Neues Plädoyer für teure Flugtickets

Umweltverband BUND startet Kampagne für Kerosinsteuer. Bisher sind die Fluggesellschaften davon freigestellt. Profitieren würden die Kunden der Bahn. Die sollen die Steuerforderung unterstützen. Zuspruch bei Rot-Grün hält sich bisher in Grenzen

„Die Befreiung von der Kerosinsteuer ist unökologisch und nicht zeitgemäß“

VON BEATE STRENGE

Die Bahnkunden am Bahnhof Zoo in Berlin bekamen gestern Besuch von einer Gruppe in weißen T-Shirts. Darauf stand: „Bahn zahlt Steuern – Flugzeug zahlt nix“. Mit einem dicken roten Kanister in der Hand und einem aufgeblasenen Plastikflugzeug starteten die Aktivisten des Bundes für Umwelt- und Naturschutz (BUND) ihre Kampagne zur Einführung der Kerosinsteuer für Inlandsflüge ab 2005. Bahnkunden sollen im Rahmen der Aktion eine Ministeuererklärung unterschreiben, in der sie die Energiesteuern der Bahn zurückfordern oder die Einführung einer Kerosinsteuer verlangen. Die Aktion soll zunächst in zehn Großstädten laufen.

Hintergrund der BUND-Forderung ist, dass der kommerzielle Flugverkehr Steuerprivilegien genießt.
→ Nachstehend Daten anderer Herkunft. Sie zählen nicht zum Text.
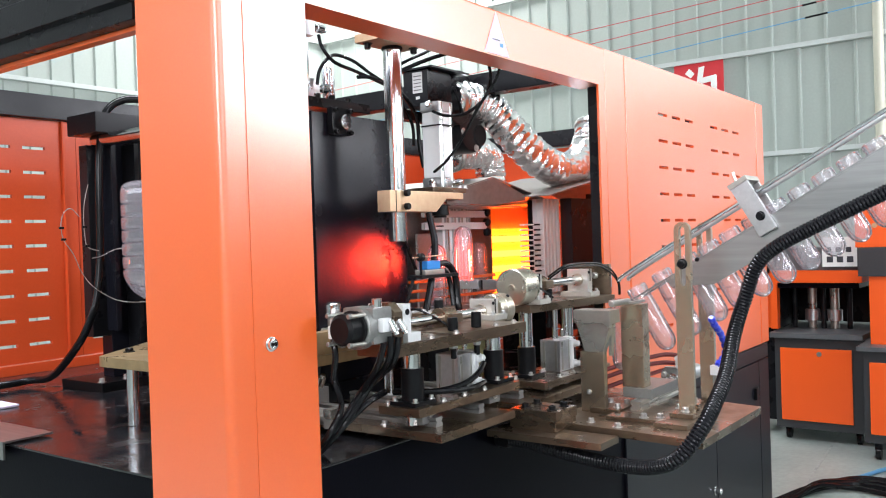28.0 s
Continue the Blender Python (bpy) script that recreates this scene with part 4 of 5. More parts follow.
def foil(name, pts, r, rings, label):
    """Corrugated foil duct: uneven crumpled rings along a smooth line."""
    rng = random.Random(len(pts) * 7 + rings)
    jit = [rng.uniform(-0.07, 0.07) for _ in range(4000)]

    def rad(i, n):
        ph = i / n * rings * 2 * math.pi
        return r * (0.92 + 0.10 * abs(math.sin(ph / 2)) + 0.05 * jit[i])
    bm = sweep(pts, r, 32, None, 40, rad)
    for v in bm.verts:
        p = v.co * 34
        v.co += Vector((noise.noise(p), noise.noise(p + Vector((9, 3, 1))), noise.noise(p + Vector((1, 7, 5))))) * r * 0.085
    d = thing(name, pts[0], label, "duct", "foil ducts")
    part("foil_hose", bm, "foil", d)
    for k in (0, -1):
        a, b = Vector(pts[k]), Vector(pts[1 if k == 0 else -2])
        u = (b - a).normalized()
        band = part("clamp_band", lathe(a + u * 0.010, a + u * 0.022, [(0, r * 0.9), (0.0, r * 1.07), (0.012, r * 1.07), (0.012, r * 0.9)], 30), "bolt", d, "steel clamp band")
        part("band_screw", cyl(a + u * 0.016 + Vector((0, -r * 1.1, 0)), a + u * 0.016 + Vector((0.0, -r * 1.1, 0.016)), 0.005, 10), "bolt", band)
    return d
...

Im Gegensatz zu Zügen und Bussen zahlen Flugzeuge keine Mineralölsteuer und auf internationalen Flügen auch keine Mehrwertsteuer. Nach der neuen EU-Energiesteuerrichtlinie ist von 2004 an eine Kerosinsteuer auf nationaler Ebene möglich. Auch können sich EU-Länder bi- oder multilateral untereinander darauf einigen. Bei einer Mineralölsteuer für Kerosin würde ein Hin- und Rückflug von Hamburg nach München 39 Euro mehr kosten, rechnet der BUND vor.

Das Umgehen der nationalen Steuer durch Billigtanken im Ausland, der so genannte Tanktourismus, könne leicht verhindert werden, meinen der BUND und auch das Umweltbundesamt, das die Forderung unterstützt. Anders als beim Auto solle die Steuer nicht beim Tanken anfallen, sondern durch eine relativ genaue Verbrauchsschätzung je nach Flugzeugklasse.

In der Bundesregierung gibt es noch keine Initiative für einen nationalen Alleingang bei der Kerosinsteuer. „Aber die EU-Richtlinie ist nicht vom Himmel gefallen. Rot-Grün hat sich in Brüssel dafür eingesetzt“, sagte der Sprecher von Umweltminister Jürgen Trittin (Grüne), Michael Schroeren, zur taz. Die Bundesregierung habe damit ihr Versprechen im Koalitionsvertrag eingelöst. Eine Initiative für eine Kerosinsteuer für deutsche Binnenflüge müsse vom Bundesfinanzminister kommen, sagte Schroeren. Im Gegensatz zur Umsatzsteuer braucht die Kerosinsteuer nicht die Zustimmung der Bundesländer. Bei der Umsatzsteuer für Auslandsflüge war die Regierung 2002 an der Unionsmehrheit im Bundesrat gescheitert.

Für eine Kerosinsteuer im Inland sprachen sich mehrere Bundestagsabgeordnete aus. „Die Kerosinsteuerbefreiung ist eine ökologisch schädliche Subvention, die nicht mehr in die Zeit passt“, sagte der Grünen-Abgeordnete Hans-Josef Fell der taz. Bei der Weiterentwicklung der ökologischen Steuerreform träten die Grünen auch für eine Kerosinsteuer für Binnenflüge ein.

Der SPD-Bundestagsabgeordnete und Klimaexperte Ernst Ulrich von Weizsäcker forderte, die Ungleichbehandlung von Flugverkehr und Bahn zu beenden – bei der Mehrwertsteuer wie bei den Steuern für Energieverbrauch. Der Verband der deutschen Flugwirtschaft (BARIG) äußerte sich ablehnend.